TN 31 (01-08)
GN 02402.240 Rejected Canadian IDD Payments
A payment for an account in Canada that does not arrive at the endpoint FI may have been rejected and returned by the processor bank.
Before sending any payments to the endpoint FIs, the processor bank for Canada matches SSA's payment files (one for Canadian dollar accounts and one for U.S. dollar accounts) against a file of bank routing numbers and depositor account number formats provided by the FIs.
If a payment contains an invalid bank number, an invalid depositor account number, or a depositor account number for the wrong currency, the processor bank removes the payment from the file, returns the payment to FRBKC, and sends FRBKC a reject listing. FRBKC faxes a copy of the listing to Office of Earnings and International Operations (OEIO) and OPRP. After the scheduled payment date, FRBKC returns the payment to SSA.
The most common reasons for rejected Canadian IDD payments (other than typing errors) are:
The account is coded for the wrong currency. There are three ways to code direct deposit for different accounts in Canada: Canadian dollar accounts, U.S. dollar accounts at most banks, and U.S. dollar accounts at Royal Bank of Canada. See GN 02402.300D., GN 02402.300E., and GN 02402.300F.
The institution number contains an extra zero at the front. All institution numbers must be coded with only 3 digits. FRBKC's system reads the first 3 digits of the DAN field as the institution number and formats the record accordingly before passing it to the processor bank in Canada. An extra zero before the institution number for a payment that should go to Canadian Imperial Bank of Commerce (010), for example, will be read as a payment for Bank of Montreal (001). An extra zero before the institution number for a Bank of Montreal payment will mean that the institution number will be read as 000, an invalid institution number.
The institution number is not coded as the first part of the DAN. When the institution number is missing, FRBKC's system reads the first 3 digits of the account number as the institution number and the remainder of the digits as the account number. If the DAN field contains only 7 digits, the institution number is almost certainly missing. On a Canadian check, the institution number follows the branch number, with a dash between the two numbers. The dash should not be coded.
A “C” is coded as the first character of the DAN. If you receive coded Canadian IDD information containing a “C” at the beginning of the DAN, it is meant to be an indication that you should choose “Checking” as the type of account when keying the information. The “C” should not be keyed in the DAN field, even though it is shown at the beginning of the DAN on the MBR. When the DAN is coded incorrectly, the contractor bank receives an invalid institution number that begins with “C” instead of a numeric character.

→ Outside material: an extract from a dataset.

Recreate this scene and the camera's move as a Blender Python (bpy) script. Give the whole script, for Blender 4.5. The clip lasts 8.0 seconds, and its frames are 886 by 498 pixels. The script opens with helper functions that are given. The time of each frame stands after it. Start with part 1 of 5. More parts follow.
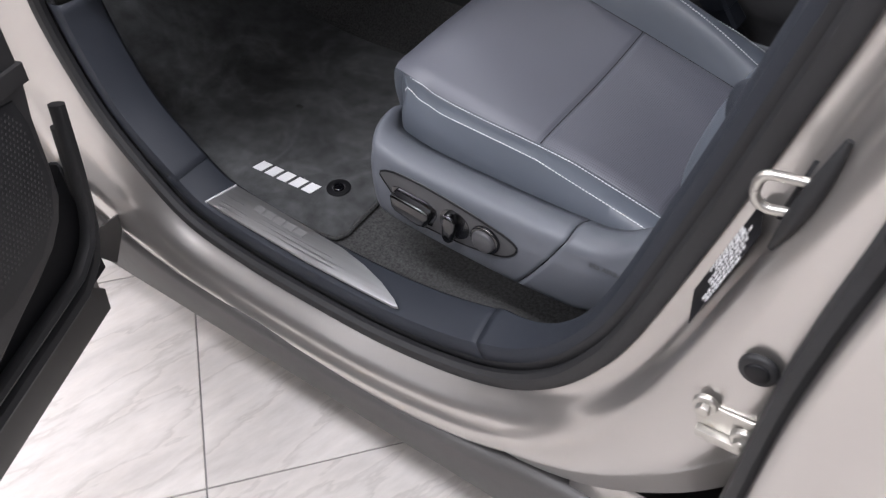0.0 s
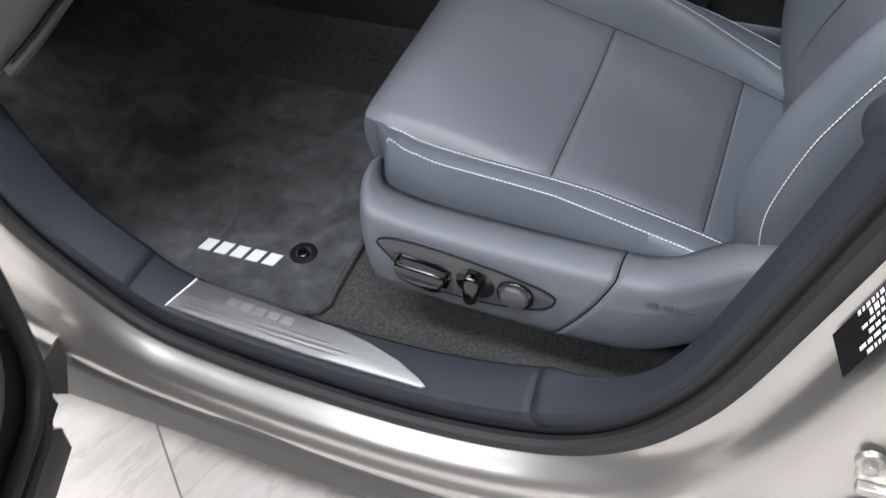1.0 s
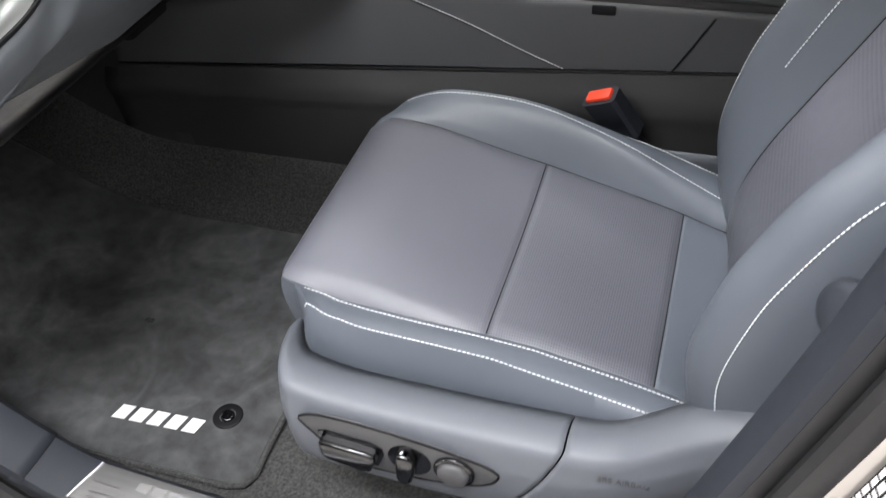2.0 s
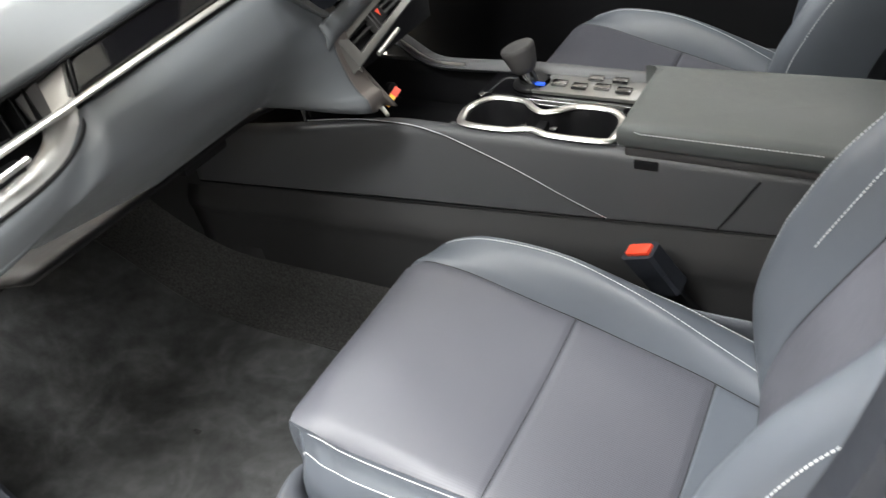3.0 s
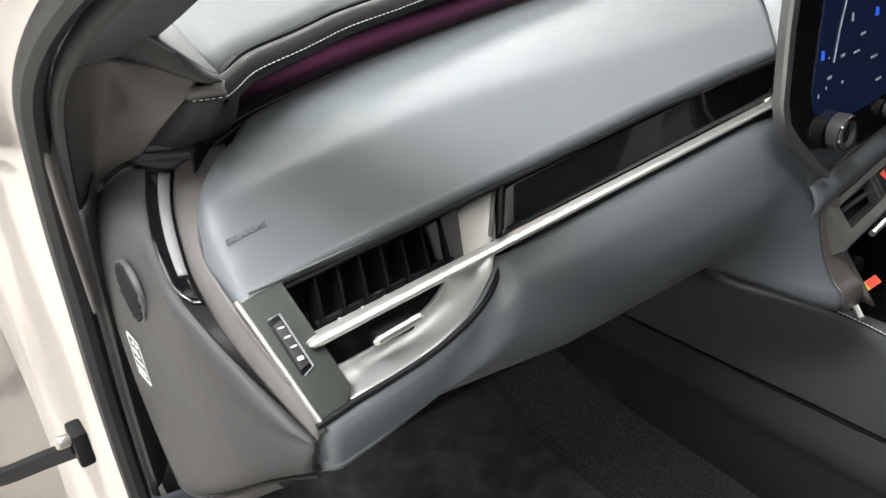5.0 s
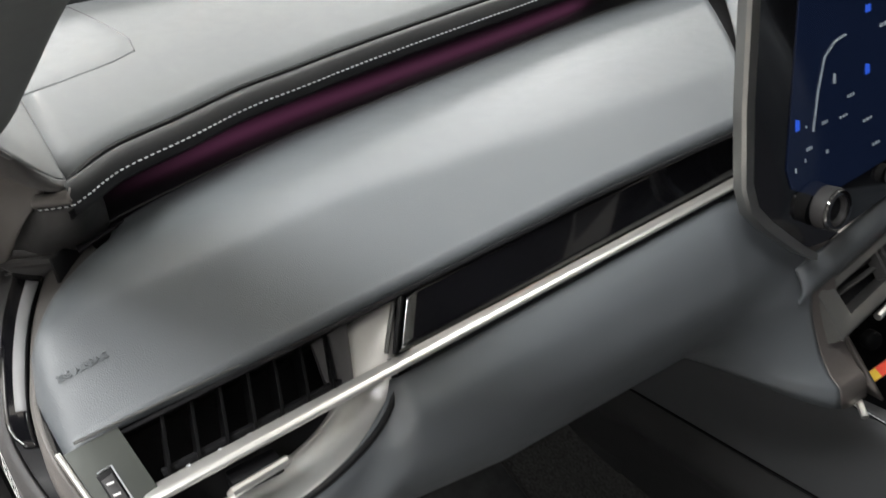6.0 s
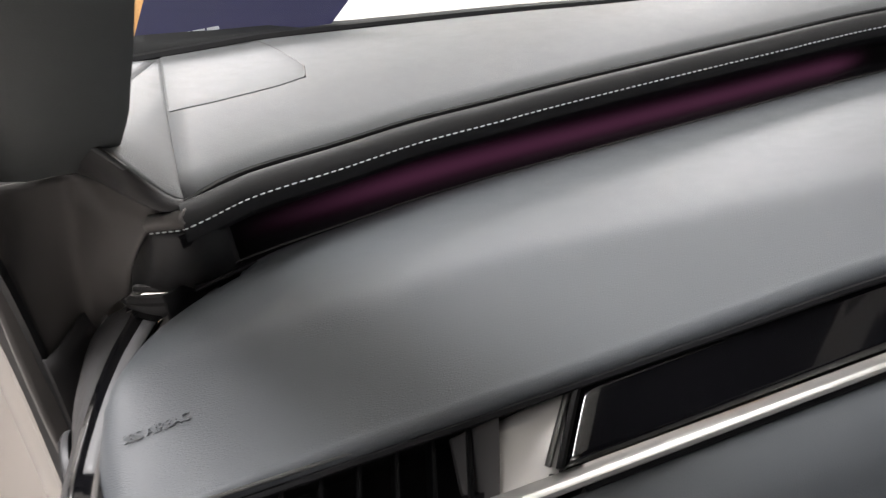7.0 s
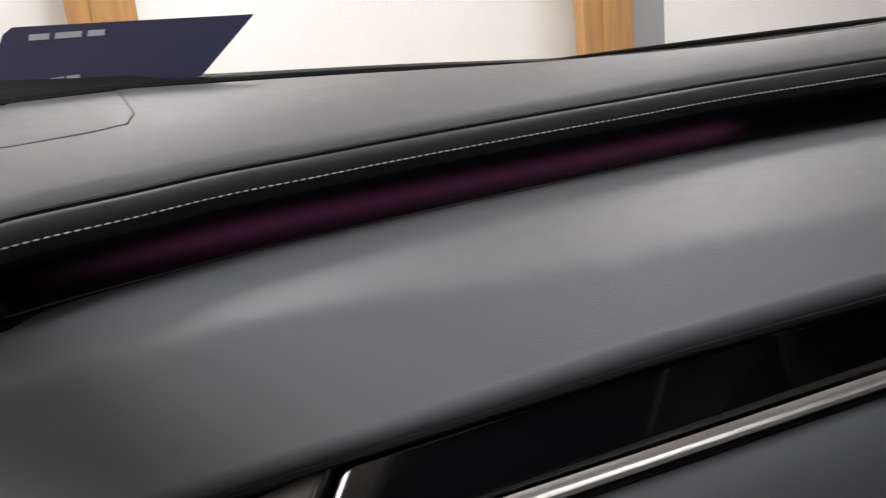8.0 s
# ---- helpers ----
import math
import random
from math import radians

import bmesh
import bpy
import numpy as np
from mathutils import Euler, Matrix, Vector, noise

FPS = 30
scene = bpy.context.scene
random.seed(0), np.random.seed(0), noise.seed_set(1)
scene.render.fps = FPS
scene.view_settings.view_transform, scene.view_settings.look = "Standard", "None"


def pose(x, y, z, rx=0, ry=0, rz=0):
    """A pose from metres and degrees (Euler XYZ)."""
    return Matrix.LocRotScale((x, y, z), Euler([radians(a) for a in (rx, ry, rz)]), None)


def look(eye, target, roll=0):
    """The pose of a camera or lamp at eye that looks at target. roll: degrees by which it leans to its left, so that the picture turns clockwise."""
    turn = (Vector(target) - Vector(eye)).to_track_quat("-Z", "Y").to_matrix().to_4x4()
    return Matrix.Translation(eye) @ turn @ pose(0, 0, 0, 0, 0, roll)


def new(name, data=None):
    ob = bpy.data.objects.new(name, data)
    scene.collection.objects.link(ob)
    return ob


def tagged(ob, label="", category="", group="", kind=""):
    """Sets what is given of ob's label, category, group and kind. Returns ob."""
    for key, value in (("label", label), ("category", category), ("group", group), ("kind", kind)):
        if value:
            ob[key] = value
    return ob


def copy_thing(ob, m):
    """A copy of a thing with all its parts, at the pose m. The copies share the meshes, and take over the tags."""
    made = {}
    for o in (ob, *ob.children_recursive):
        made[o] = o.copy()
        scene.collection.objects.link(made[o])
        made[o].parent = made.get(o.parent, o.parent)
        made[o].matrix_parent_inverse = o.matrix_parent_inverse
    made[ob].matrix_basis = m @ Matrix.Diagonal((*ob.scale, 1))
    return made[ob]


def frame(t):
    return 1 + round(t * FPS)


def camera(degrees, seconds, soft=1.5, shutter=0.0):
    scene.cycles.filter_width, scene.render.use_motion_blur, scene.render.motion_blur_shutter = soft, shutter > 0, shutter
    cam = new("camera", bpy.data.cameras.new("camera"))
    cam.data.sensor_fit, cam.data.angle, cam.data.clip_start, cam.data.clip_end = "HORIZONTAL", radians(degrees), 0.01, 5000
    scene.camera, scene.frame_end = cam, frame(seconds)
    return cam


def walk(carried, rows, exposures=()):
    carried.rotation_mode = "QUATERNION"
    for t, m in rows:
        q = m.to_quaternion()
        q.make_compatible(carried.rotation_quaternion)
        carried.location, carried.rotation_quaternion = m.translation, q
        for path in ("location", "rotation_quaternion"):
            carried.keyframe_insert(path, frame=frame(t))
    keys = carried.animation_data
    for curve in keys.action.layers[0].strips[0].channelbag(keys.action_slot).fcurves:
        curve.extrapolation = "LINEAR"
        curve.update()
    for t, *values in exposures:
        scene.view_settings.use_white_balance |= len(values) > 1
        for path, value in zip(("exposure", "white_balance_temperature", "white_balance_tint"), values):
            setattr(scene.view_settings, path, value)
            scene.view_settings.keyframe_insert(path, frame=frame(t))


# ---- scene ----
cam = camera(54.5, 8.0, soft=1.25, shutter=0.3)
# seconds, eye, target, roll
PATH = [
    (0, (0.989, -0.52, 1.471), (0.145, 0.576, 0.027), -3.1),
    (0.5, (0.845, -0.476, 1.442), (0.085, 0.644, -0.03), -5.6),
    (1, (0.74, -0.451, 1.437), (0.141, 0.757, -0.041), -6.1),
    (1.5, (0.705, -0.392, 1.427), (0.196, 0.931, 0.017), -6.4),
    (1.7, (0.7, -0.367, 1.427), (0.202, 0.993, 0.049), -5.5),
    (2.8, (0.874, -0.206, 1.468), (0.048, 1.171, 0.276), -8.7),
    (3, (0.854, -0.204, 1.487), (-0.005, 1.183, 0.33), -8.4),
    (3.5, (0.757, -0.176, 1.514), (-0.241, 1.139, 0.385), -8.3),
    (4, (0.657, -0.135, 1.516), (-0.586, 1.005, 0.442), -5.6),
    (4.2, (0.628, -0.116, 1.505), (-0.709, 0.963, 0.481), -5.4),
    (5.3, (0.524, 0.037, 1.479), (-0.905, 0.99, 0.455), -4.5),
    (5.5, (0.522, 0.085, 1.487), (-0.923, 1.01, 0.46), -5.2),
    (6, (0.516, 0.157, 1.486), (-1.001, 1.025, 0.513), -7.1),
    (6.5, (0.471, 0.178, 1.445), (-1.23, 0.776, 0.579), -9.4),
    (7, (0.408, 0.229, 1.395), (-1.4, 0.716, 0.693), -7.8),
    (7.5, (0.401, 0.289, 1.363), (-1.457, 0.742, 0.777), -6.6),
    (8, (0.405, 0.35, 1.361), (-1.438, 0.898, 0.811), -5.9),
]
EXPOSURE = [(0.0, -0.06, 6000, 16), (0.5, 0.05, 5850, 12), (1.0, 0.24, 5950, 11), (1.7, 0.55, 6150, 12), (2.8, 1.03, 6400, 9), (3.5, 1.04, 6450, 7), (4.2, 0.92, 6400, 10), (5.3, 0.60, 6250, 6), (6.5, 0.08, 6400, 12), (7.0, -0.02, 6400, 14), (7.5, -0.58, 6400, 15), (8.0, -0.88, 6450, 17)]
walk(cam, [(t, look(eye, target, roll)) for t, eye, target, roll in PATH], EXPOSURE)

# ---- light: a showroom with a bright ceiling ----
world = bpy.data.worlds.new("showroom_air")
scene.world = world
world.use_nodes = True
world.node_tree.nodes["Background"].inputs[0].default_value = (0.9, 0.95, 1.0, 1)
world.node_tree.nodes["Background"].inputs[1].default_value = 0.12
# watts of each ceiling panel, by its place: the front wall is washed brightest
LAMP_POWER = {(-5.4, -3.6): 30, (-5.4, 0.4): 320, (-5.4, 4.4): 270, (-1.2, -2.6): 80, (-1.6, 1.8): 50, (0.6, -1.15): 150,
              (3.6, -2.4): 45, (0.9, 4.4): 20, (3.6, 0.4): 55, (3.6, 4.4): 20}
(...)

If you are passing information to another person for keying, it is better to show only the correct DAN information and write “checking,” instead of coding a “C.” Outdated forms should not be used for coding information for keying.
The beneficiary did not give the interviewer all the numbers from the bottom of the check. Many Canadian banks include all or a portion of the transit (branch) number at the beginning of the account number. The beneficiary reads the transit number and the institution number, and then encounters the transit number again. Knowing the actual account number, the beneficiary skips over the transit number and reads only the actual account number. If you know that the account number for a certain Canadian bank usually contains more digits than the beneficiary is telling you, you should ask if there are any numbers between the institution number and the “account number.”
A dash is coded after the institution number, making the account number longer than allowed. The Canadian banking system allows up to 12 characters for the account number. If the account number already contains 12 characters and a dash is keyed after the institution number, the account number is read as 13 characters. FRBKC sends the processor bank only the first 12 characters after the 3-digit institution number. Any remaining characters are dropped. To avoid this problem, it is better to code without inserting an extra dash.
The check serial number is included in the DAN coding. The number of the check is coded at the bottom of the check, along with the routing and account number information. If the interviewer suspects the beneficiary has given the check number over the phone, the interviewer can ask for the number of the check at top right.
Coding instructions for Canadian IDD are at GN 02402.300. To improve the accuracy of coding for Canadian IDD, OEIO personnel now ask for the entire MICR Line at the bottom of a check and the Check Number at top right, especially if the payment rejects.